Begin at the line that contains "5. More parts follow.", stop after the line that contains "0.0005), MATT_BLACK, wk)", and reproduce only that span, unaltered.

=== DATA SUPPLIED ===

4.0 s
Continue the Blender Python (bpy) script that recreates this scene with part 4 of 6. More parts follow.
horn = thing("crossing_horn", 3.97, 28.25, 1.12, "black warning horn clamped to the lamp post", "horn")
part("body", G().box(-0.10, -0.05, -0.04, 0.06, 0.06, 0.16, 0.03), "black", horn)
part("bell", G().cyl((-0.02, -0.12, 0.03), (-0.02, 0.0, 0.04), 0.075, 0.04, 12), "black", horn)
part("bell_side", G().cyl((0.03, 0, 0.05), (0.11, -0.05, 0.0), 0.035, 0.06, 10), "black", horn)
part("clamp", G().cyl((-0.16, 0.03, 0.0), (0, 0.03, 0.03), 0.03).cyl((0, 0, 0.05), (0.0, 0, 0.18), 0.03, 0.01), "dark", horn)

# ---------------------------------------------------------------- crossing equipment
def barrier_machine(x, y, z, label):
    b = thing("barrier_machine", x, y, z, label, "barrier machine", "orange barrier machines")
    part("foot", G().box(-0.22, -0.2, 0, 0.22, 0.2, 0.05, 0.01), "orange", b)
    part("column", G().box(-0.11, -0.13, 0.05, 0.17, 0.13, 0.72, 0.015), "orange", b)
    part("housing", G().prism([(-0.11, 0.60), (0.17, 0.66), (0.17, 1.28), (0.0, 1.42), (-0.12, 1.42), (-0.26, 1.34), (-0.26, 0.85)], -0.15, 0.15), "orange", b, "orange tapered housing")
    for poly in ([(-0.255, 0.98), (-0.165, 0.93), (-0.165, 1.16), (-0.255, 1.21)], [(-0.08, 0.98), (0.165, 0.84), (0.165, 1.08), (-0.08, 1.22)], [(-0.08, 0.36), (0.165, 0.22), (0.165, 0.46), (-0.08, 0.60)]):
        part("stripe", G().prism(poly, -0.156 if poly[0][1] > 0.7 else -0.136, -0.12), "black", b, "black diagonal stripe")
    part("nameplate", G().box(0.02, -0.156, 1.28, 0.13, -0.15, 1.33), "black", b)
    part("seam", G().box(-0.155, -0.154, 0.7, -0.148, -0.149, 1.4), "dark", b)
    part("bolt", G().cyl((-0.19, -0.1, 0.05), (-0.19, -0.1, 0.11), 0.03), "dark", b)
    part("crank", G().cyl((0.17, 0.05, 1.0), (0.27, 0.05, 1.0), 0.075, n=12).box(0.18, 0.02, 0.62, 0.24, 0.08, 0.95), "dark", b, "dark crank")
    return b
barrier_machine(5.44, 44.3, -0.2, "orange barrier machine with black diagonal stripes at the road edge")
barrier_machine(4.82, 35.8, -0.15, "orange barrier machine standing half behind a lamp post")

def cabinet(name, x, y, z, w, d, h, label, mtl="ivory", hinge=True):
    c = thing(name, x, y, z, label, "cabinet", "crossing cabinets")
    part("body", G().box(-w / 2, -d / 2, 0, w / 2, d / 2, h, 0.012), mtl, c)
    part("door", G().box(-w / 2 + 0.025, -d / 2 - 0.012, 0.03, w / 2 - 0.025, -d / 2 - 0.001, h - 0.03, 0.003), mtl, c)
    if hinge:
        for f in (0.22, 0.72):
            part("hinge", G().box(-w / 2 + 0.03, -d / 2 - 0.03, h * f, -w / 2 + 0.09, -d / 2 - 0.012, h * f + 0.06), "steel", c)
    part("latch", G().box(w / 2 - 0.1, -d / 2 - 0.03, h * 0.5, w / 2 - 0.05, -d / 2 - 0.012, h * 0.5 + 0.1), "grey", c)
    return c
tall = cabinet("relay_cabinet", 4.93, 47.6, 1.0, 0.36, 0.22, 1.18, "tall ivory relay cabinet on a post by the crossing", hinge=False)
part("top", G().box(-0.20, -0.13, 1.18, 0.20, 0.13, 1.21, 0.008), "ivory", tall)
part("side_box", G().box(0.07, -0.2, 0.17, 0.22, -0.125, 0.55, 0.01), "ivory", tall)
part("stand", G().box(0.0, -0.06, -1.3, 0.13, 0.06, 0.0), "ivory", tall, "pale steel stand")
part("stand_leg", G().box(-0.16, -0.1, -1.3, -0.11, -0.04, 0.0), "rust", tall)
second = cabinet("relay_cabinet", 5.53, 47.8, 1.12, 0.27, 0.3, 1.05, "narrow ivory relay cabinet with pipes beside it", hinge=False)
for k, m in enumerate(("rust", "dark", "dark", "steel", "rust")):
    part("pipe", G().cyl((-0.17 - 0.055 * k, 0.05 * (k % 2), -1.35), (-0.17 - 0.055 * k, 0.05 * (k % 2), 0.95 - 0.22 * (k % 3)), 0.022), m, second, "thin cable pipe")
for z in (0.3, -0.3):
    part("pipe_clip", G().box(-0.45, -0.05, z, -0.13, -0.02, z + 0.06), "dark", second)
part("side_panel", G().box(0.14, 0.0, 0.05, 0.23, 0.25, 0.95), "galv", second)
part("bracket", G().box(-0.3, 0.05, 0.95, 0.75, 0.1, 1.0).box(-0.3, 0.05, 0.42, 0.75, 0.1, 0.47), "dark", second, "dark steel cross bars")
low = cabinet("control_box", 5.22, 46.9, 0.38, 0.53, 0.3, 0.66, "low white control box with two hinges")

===
=== DATA SUPPLIED ===

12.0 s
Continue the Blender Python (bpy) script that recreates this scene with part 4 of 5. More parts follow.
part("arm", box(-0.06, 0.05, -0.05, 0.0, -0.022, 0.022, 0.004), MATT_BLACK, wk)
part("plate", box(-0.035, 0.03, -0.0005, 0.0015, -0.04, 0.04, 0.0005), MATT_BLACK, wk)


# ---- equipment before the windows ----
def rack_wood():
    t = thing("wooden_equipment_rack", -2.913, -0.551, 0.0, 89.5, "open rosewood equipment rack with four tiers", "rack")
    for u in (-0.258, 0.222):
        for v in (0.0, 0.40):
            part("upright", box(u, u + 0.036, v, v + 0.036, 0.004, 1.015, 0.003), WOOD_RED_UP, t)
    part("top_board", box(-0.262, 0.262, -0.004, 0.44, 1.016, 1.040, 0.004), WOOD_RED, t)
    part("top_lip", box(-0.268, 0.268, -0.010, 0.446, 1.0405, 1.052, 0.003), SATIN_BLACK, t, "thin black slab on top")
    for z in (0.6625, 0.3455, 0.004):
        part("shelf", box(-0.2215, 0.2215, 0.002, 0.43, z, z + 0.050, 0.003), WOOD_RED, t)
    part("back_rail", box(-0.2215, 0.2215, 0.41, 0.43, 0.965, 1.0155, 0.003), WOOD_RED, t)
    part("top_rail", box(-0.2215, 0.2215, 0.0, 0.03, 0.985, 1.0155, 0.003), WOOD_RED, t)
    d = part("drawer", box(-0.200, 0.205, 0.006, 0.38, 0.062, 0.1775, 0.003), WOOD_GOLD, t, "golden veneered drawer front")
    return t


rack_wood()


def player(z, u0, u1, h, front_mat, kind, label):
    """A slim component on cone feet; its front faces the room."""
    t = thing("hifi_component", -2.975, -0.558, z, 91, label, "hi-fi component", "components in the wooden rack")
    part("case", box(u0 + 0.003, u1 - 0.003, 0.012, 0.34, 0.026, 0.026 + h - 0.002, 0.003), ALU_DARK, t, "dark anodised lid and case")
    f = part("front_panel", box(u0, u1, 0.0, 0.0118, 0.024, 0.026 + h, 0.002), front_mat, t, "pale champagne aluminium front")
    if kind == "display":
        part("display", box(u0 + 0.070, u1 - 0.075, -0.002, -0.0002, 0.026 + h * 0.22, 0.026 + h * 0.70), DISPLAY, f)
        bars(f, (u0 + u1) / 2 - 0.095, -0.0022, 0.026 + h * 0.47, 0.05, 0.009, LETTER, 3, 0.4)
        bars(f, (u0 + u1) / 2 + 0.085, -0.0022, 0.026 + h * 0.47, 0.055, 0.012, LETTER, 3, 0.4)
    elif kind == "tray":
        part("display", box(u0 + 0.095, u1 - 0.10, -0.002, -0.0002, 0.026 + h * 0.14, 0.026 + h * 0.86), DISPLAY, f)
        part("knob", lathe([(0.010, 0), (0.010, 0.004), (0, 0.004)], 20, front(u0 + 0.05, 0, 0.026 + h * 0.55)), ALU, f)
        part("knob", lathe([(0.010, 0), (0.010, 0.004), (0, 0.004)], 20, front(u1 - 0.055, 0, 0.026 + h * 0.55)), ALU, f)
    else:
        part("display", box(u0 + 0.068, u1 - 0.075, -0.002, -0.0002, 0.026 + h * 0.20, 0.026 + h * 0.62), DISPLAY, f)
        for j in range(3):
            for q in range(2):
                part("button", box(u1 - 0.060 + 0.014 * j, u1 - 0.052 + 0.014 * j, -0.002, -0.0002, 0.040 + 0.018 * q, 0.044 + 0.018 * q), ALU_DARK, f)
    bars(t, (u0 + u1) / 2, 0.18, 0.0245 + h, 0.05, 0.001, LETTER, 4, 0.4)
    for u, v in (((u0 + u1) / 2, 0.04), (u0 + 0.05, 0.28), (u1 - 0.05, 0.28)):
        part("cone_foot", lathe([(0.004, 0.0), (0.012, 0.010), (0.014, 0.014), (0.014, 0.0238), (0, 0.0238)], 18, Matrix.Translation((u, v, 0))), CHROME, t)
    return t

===

ANSWER FOR THE TASK:
Continue the Blender Python (bpy) script that recreates this scene with part 4 of 5. More parts follow.
part("arm", box(-0.06, 0.05, -0.05, 0.0, -0.022, 0.022, 0.004), MATT_BLACK, wk)
part("plate", box(-0.035, 0.03, -0.0005, 0.0015, -0.04, 0.04, 0.0005), MATT_BLACK, wk)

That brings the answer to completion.